All the data below goes into the copy word for word, but the pictures don't.

Data section
________________

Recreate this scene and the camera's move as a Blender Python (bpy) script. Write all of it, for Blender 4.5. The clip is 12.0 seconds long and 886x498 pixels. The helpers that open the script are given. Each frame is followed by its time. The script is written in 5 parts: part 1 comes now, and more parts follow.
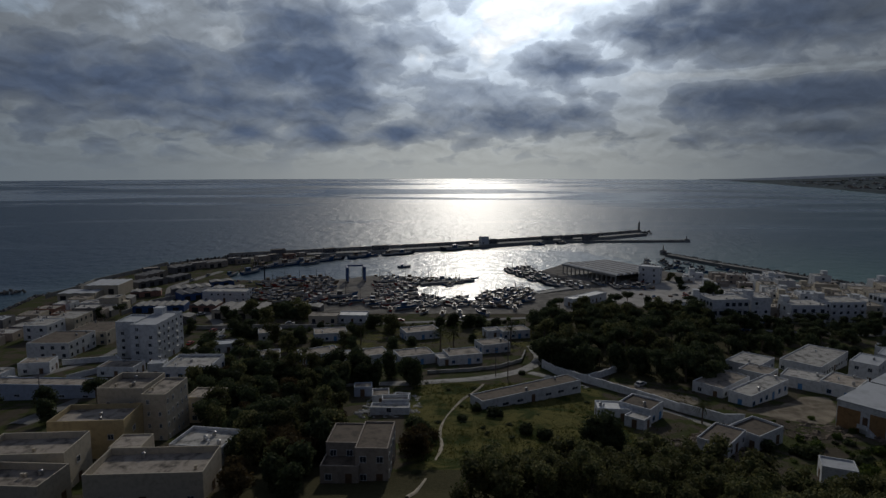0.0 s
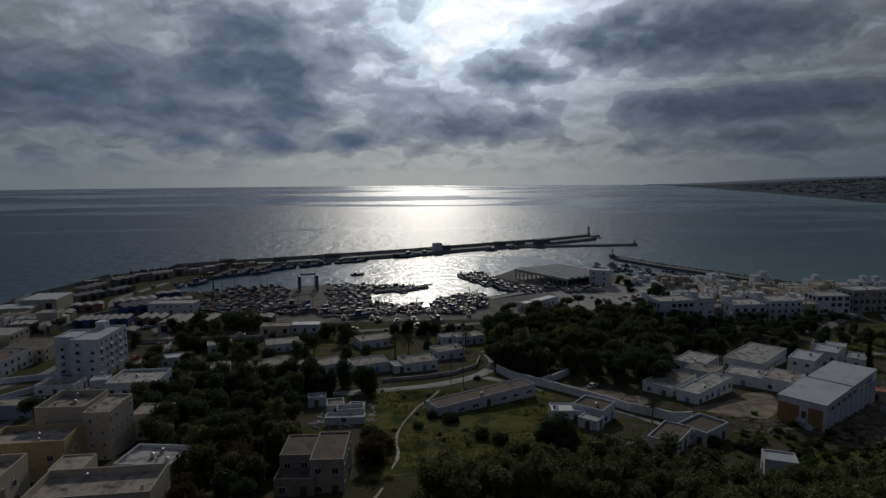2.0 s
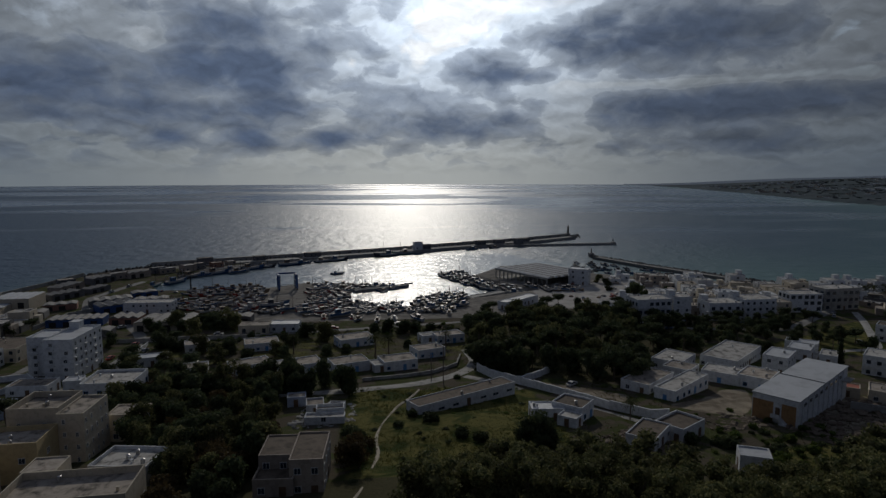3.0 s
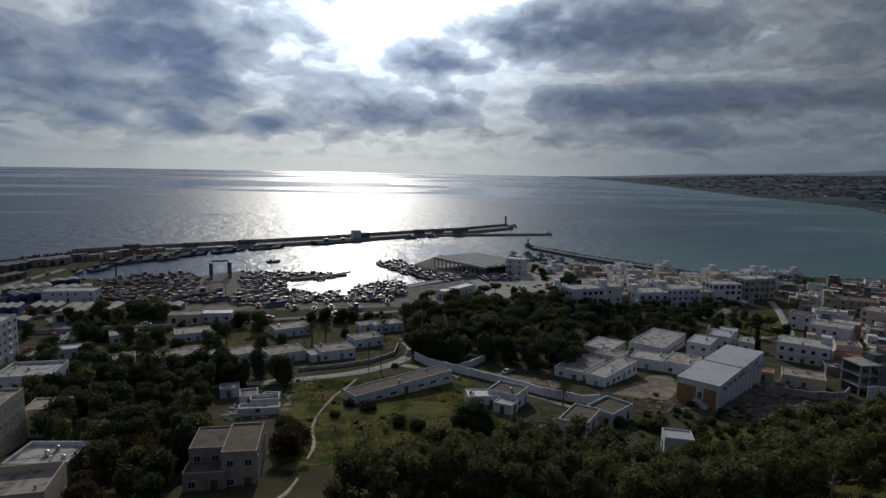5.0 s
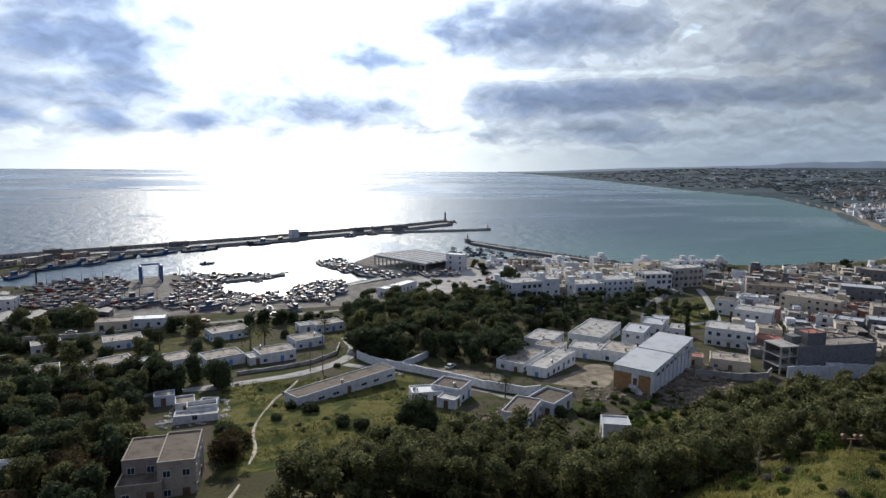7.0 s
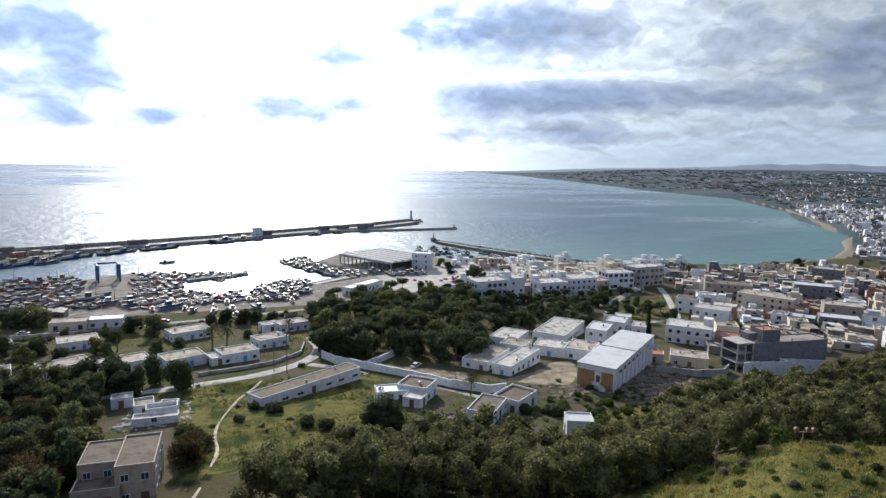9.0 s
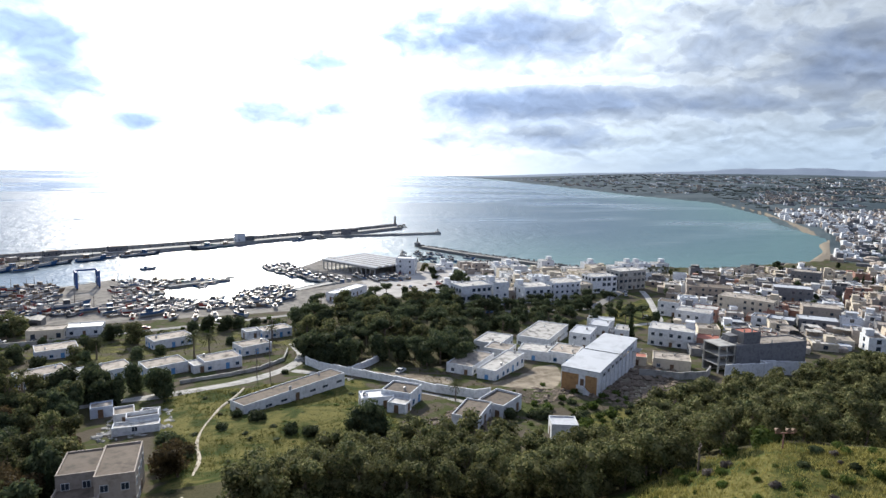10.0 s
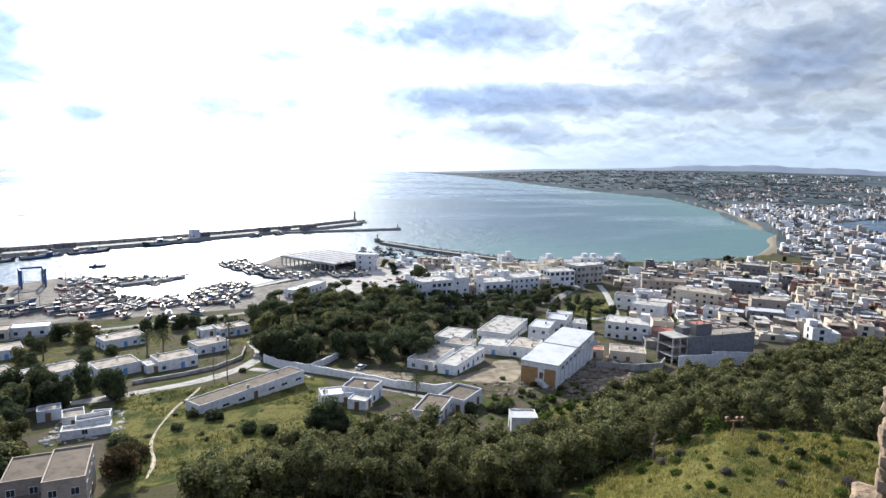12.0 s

________________

The reply
Recreate this scene and the camera's move as a Blender Python (bpy) script. Write all of it, for Blender 4.5. The clip is 12.0 seconds long and 886x498 pixels. The helpers that open the script are given. Each frame is followed by its time. The script is written in 5 parts: part 1 comes now, and more parts follow.
0.0 s
2.0 s
3.0 s
5.0 s
7.0 s
9.0 s
10.0 s
12.0 s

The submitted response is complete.